Ils disaient : “Mais c’est pas possible, on n’y arrive pas« . Or, il y a aujourd’hui, on le sait, des process industriels qui ont été mis au point en Suède, qui font un acier zéro carbone qui n’émet pratiquement pas de CO2 à la tonne d’acier produite. Et j’ai fait faire une analyse en tant que député européen sur le coût réel d’une tonne d’acier produite comme ArcelorMittal aujourd’hui, et sur le coût réel d’une tonne d’acier produite avec un acier zéro carbone. Il faudrait mettre dans la comptabilité publique ce qu’on appelle les externalités négatives. C’est à dire qu’avec ça, vous avez de l’émission de CO2 qui va générer du risque climatique qui va générer des émissions de poussières avec des problèmes d’asthme, de santé, etc… Il y a de la pollution de l’eau, il y a la pollution de l’air, il y a plein de choses dedans. Et quand on fait en fait le coût de la tonne pour le producteur, elle lui coûte 450 €. Mais quand vous mettez toutes les externalités négatives, en fait, elles coûtent réellement 1 900 €. Mais la différence, c’est nous qui payons. C’est des coûts qui sont collectivisés.
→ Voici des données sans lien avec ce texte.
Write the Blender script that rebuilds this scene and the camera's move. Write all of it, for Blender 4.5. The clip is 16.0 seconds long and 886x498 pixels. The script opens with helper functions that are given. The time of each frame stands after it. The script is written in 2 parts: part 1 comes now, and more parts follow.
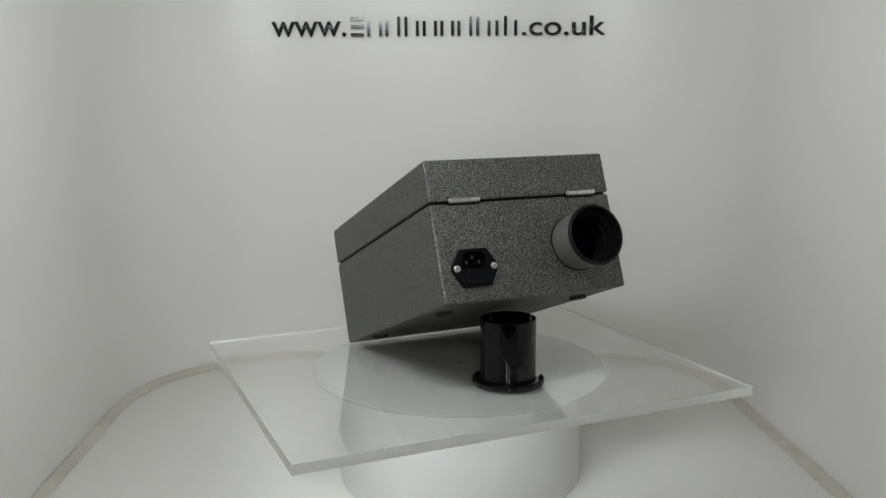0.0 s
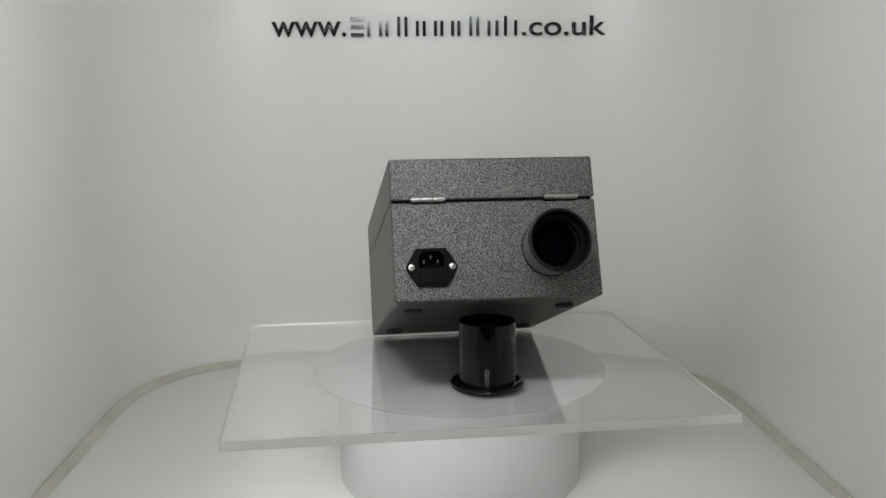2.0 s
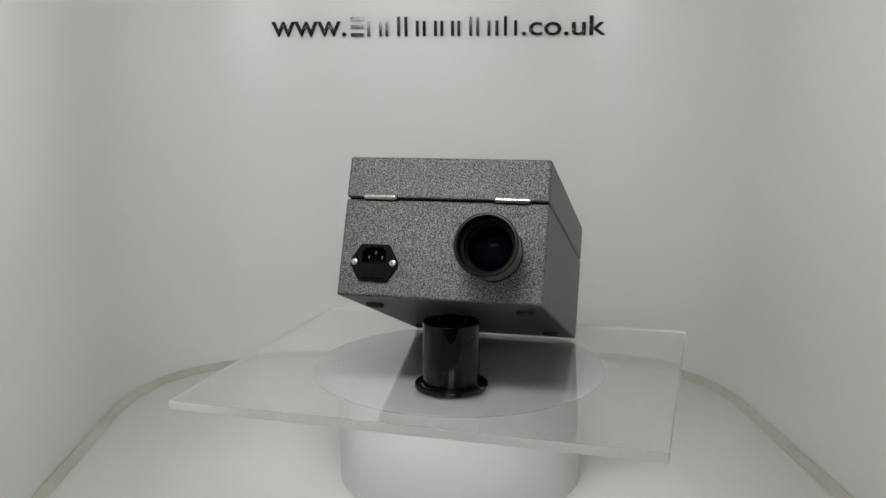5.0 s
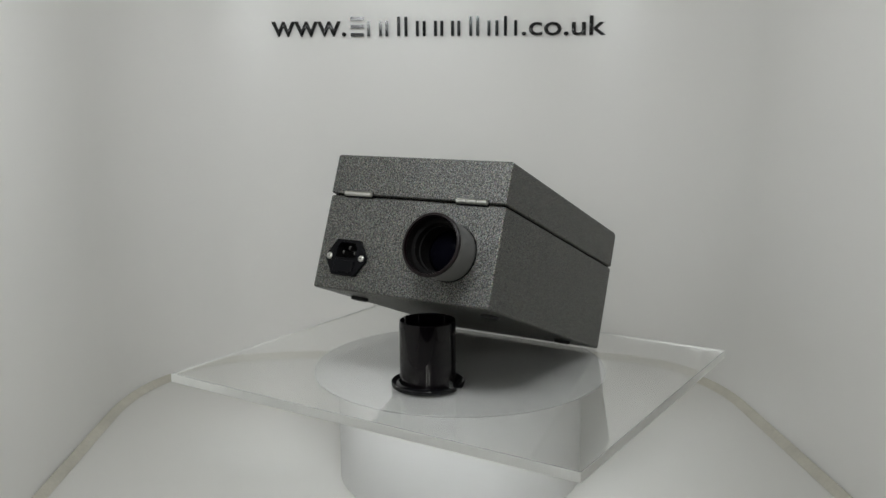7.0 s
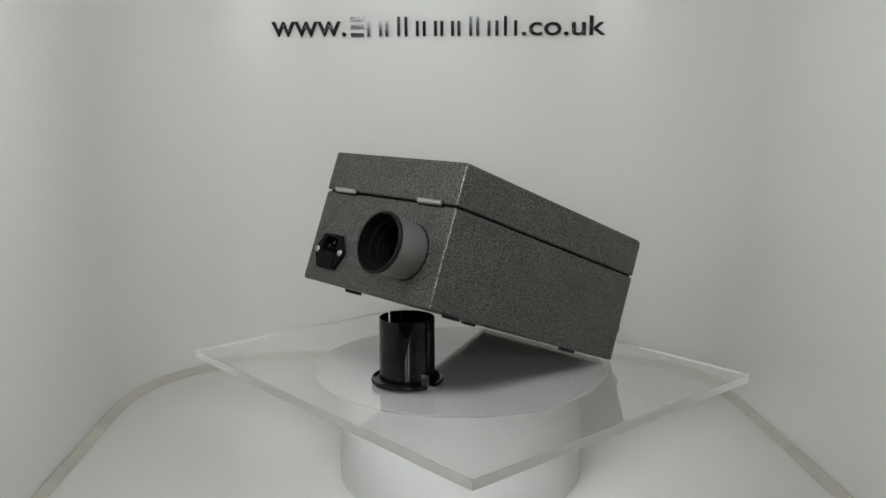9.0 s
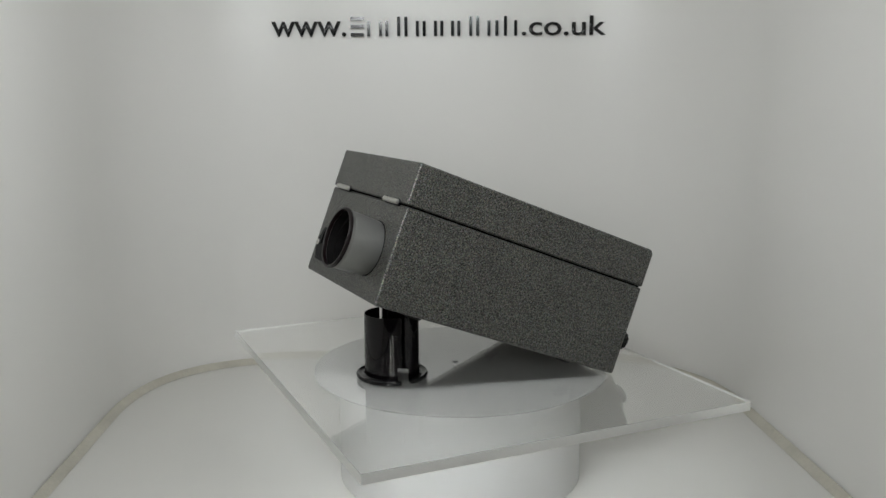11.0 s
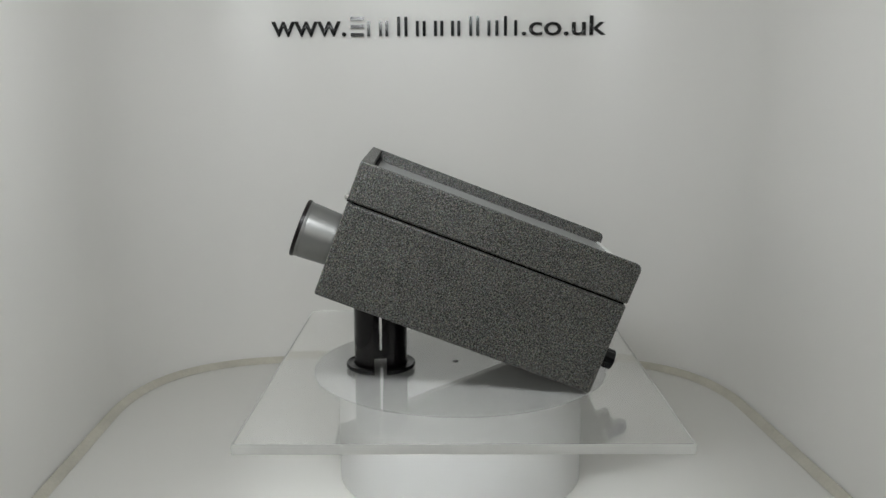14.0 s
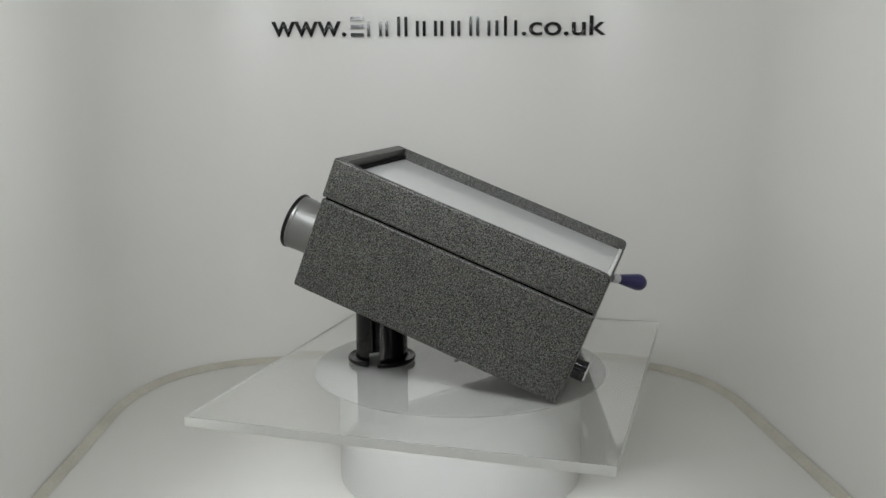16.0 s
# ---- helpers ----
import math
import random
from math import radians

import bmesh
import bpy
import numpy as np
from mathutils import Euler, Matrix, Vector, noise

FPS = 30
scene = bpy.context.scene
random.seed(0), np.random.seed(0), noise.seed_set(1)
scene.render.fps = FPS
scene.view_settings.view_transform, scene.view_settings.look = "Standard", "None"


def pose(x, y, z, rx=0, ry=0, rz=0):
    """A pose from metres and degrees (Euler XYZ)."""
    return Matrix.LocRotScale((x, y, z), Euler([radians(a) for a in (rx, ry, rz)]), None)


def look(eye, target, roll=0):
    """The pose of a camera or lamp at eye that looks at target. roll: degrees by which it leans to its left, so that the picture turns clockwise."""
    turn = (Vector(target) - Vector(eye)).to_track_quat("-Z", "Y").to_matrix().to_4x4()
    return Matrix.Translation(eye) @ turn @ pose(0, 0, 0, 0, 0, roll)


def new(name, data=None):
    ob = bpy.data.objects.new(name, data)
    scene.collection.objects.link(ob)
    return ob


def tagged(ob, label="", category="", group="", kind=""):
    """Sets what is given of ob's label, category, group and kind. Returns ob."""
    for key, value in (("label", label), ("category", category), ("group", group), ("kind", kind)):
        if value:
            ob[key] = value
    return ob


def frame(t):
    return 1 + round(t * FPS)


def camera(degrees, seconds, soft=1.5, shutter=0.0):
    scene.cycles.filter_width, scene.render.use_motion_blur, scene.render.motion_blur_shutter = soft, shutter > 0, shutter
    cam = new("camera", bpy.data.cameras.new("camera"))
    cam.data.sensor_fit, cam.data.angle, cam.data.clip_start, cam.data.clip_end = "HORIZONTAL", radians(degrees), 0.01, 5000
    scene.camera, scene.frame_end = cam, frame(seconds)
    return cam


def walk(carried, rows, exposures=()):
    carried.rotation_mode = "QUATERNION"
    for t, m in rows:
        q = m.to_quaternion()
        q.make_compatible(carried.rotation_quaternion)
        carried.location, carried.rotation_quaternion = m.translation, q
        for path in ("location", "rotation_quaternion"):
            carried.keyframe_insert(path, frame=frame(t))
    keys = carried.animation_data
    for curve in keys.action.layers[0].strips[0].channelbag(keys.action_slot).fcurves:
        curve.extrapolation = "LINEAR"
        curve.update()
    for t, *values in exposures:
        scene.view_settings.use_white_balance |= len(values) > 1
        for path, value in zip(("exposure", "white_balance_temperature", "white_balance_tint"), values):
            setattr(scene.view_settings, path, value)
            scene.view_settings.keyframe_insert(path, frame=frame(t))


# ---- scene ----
# ---- camera: fixed on a stand before the turntable ----
cam = camera(51.97, 16.0, soft=1.5)
EYE = (0.0, -1.0123, 0.3129)
AIM = look(EYE, (-0.01814, -0.0281, 0.13761), -0.284)
walk(cam, [(0.0, AIM), (16.0, AIM)], exposures=[(0.0, 0.0, 6500, 10), (16.0, 0.0, 6500, 10)])

# ---- world and lamps ----
world = bpy.data.worlds.new("world")
scene.world = world
world.use_nodes = True
world.node_tree.nodes["Background"].inputs[0].default_value = (0.6, 0.62, 0.65, 1)
world.node_tree.nodes["Background"].inputs[1].default_value = 0.15


def area_lamp(name, eye, target, sx, sy, watts, colour):
    data = bpy.data.lights.new(name, "AREA")
    data.shape, data.size, data.size_y, data.energy, data.color = "RECTANGLE", sx, sy, watts, colour
    ob = new(name, data)
    ob.matrix_world = look(eye, target)
    return ob


area_lamp("angled_lamp", (-0.11, -0.48, 0.572), (-0.15, 0.42, 0.22), 0.30, 0.09, 2.42, (0.925, 0.972, 1.0))
area_lamp("high_lamp", (-0.27, -1.03, 0.520), (-0.10, 0.10, 0.15), 0.13, 0.035, 0.27, (0.95, 0.985, 1.0))
area_lamp("low_lamp", (0.06, -1.03, 0.548), (0.0, 0.10, 0.15), 0.09, 0.030, 0.40, (0.90, 0.99, 1.0))
for side, watts in ((-1, 0.30), (1, 0.42)):
    area_lamp("side_lamp", (side * 0.088, -1.06, 0.275), (0.0, 0.0, 0.16), 0.050, 0.12, watts, (1.0, 0.98, 0.92))

# ---- materials ----
MATS = {}


def skewed_space(nt):
    """Object coordinates turned askew, so that no flat face lies along the lattice of a noise."""
    co, turned = nt.nodes.new("ShaderNodeTexCoord"), nt.nodes.new("ShaderNodeMapping")
    turned.inputs["Rotation"].default_value = (0.62, 0.41, 0.87)
    turned.inputs["Location"].default_value = (0.137, 0.211, 0.093)
    nt.links.new(co.outputs["Object"], turned.inputs["Vector"])
    return turned.outputs["Vector"]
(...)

C’est dans nos cotisations à la sécu, c’est dans nos cotisations sur l’assainissement de l’eau, c’est dans nos cotisations pour la sécurité sociale, c’est une part d’impôts derrière donc ces coûts là socialisés, si on voulait se battre réellement contre le changement climatique, il faudrait inclure tous ces coûts dans les productions et rendre les entreprises responsables de ces coûts là. Mais aujourd’hui, ça coûte moins cher quand c’est réparti auprès de 50 55 millions de citoyennes et citoyens, on ne le voit pas, c’est indolore pour chacun. Or, si c’est l’industriel qui doit le payer, l’industriel lui, va dire : “Si vous m’imposez tant de règles, je pars.”
C’est le chantage à l’emploi, c’est un certain nombre de choses. C’est pour ça aussi qu’on a mis des dispositifs européens avec une taxe carbone aux frontières pour dire : “Si tu pars et que tu produits de la même manière de l’autre côté, quand tu vas vouloir vendre ton acier en Europe, qui est quand même une des premières puissances de commerce dans le monde, il va falloir que tu payes une taxe pour t’acquitter de ce que tu as fait, du modèle de production que tu as choisi de garder à ailleurs.”
Il y a des moyens qu’on peut mettre en œuvre. Il y a une nouvelle manière de voir le changement climatique et surtout des conséquences que ça a collectivement pour nous.
FERMER LES YEUX SUR
LA MONTEE DES EAUX
La carte des prévisions de montée des eaux sur la région, moi, quand j’ai porté plainte au Conseil d’État avec Corinne Lepage, en fait le risque, celui là, c’était en 2100 et aujourd’hui il est en 2030 sur les mêmes cartes.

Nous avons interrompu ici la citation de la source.